Problem statement —
Restate the data exactly as given and keep the pictures out.

Provided material —
##############################

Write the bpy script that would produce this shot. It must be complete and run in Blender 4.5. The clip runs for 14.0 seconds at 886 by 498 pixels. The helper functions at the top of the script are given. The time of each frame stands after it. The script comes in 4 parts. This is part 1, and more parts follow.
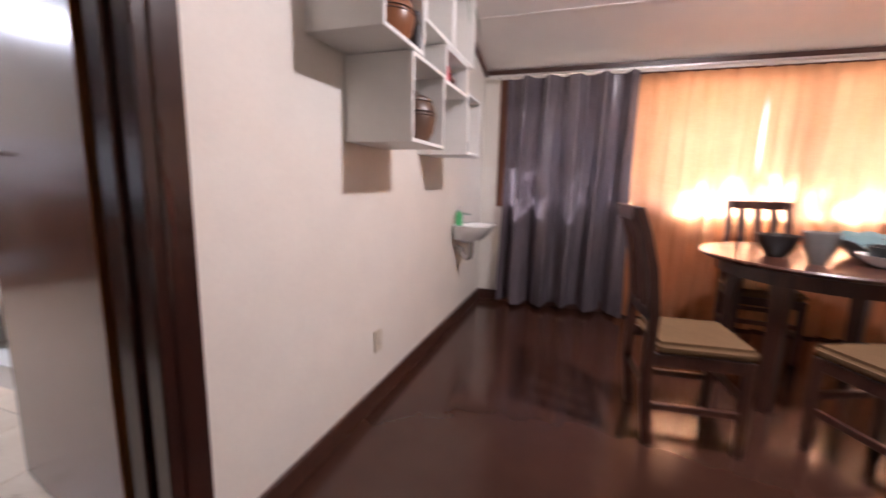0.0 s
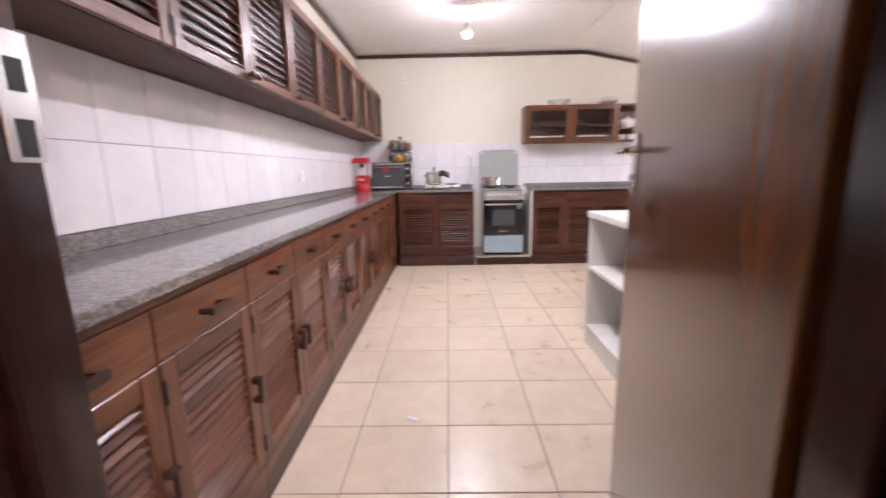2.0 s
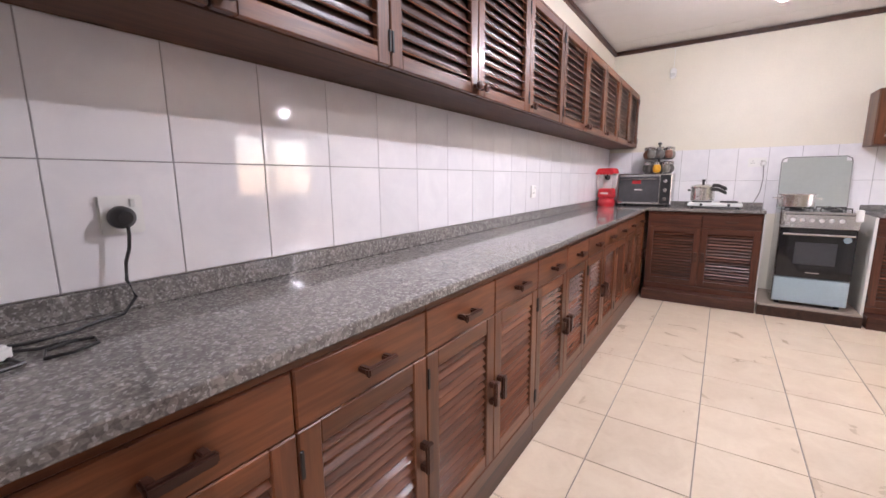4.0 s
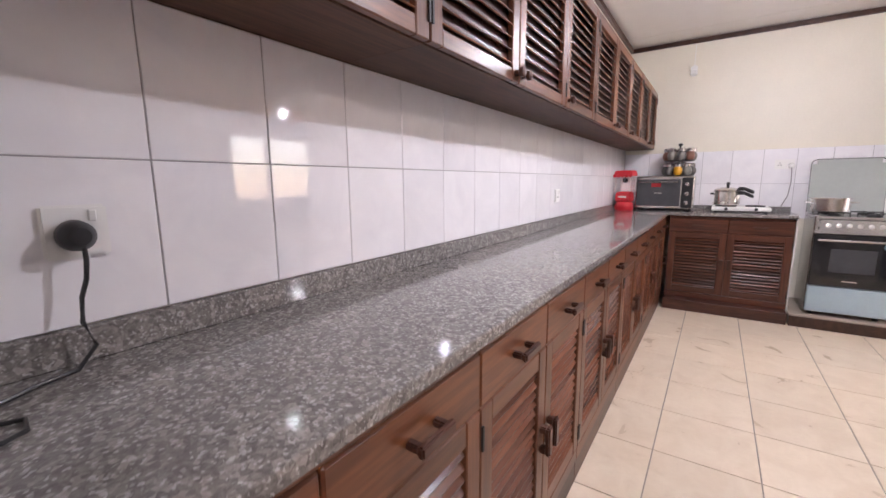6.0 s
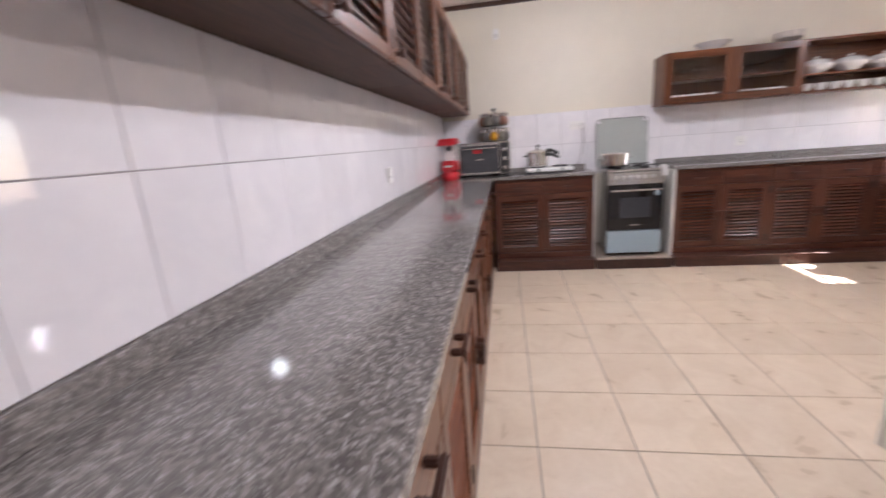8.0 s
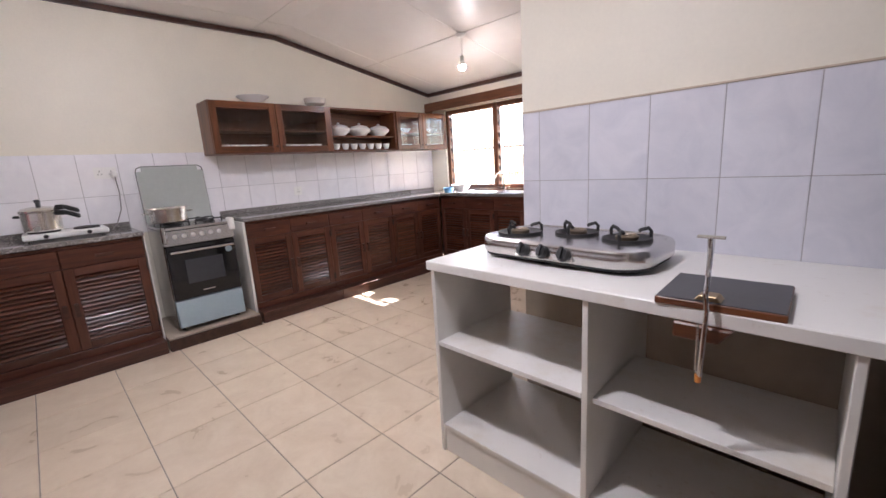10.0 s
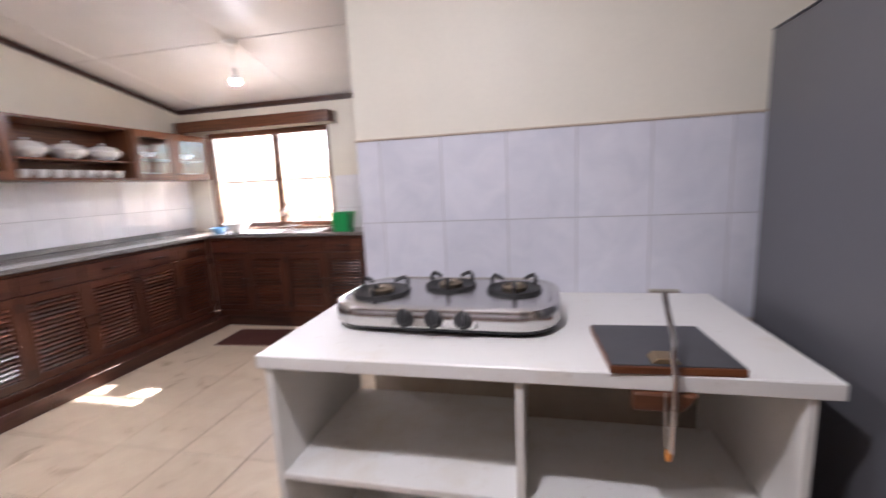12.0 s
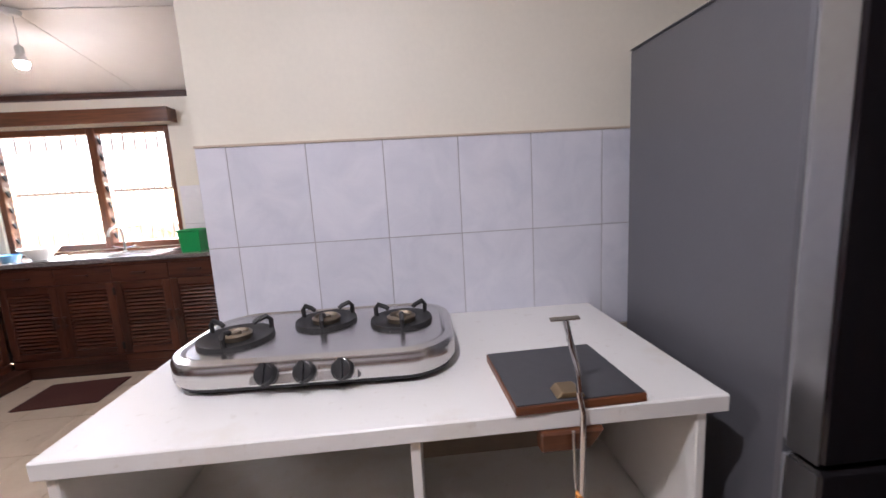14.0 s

##############################

Written solution —
Write the bpy script that would produce this shot. It must be complete and run in Blender 4.5. The clip runs for 14.0 seconds at 886 by 498 pixels. The helper functions at the top of the script are given. The time of each frame stands after it. The script comes in 4 parts. This is part 1, and more parts follow.
0.0 s
2.0 s
4.0 s
6.0 s
8.0 s
10.0 s
12.0 s
14.0 s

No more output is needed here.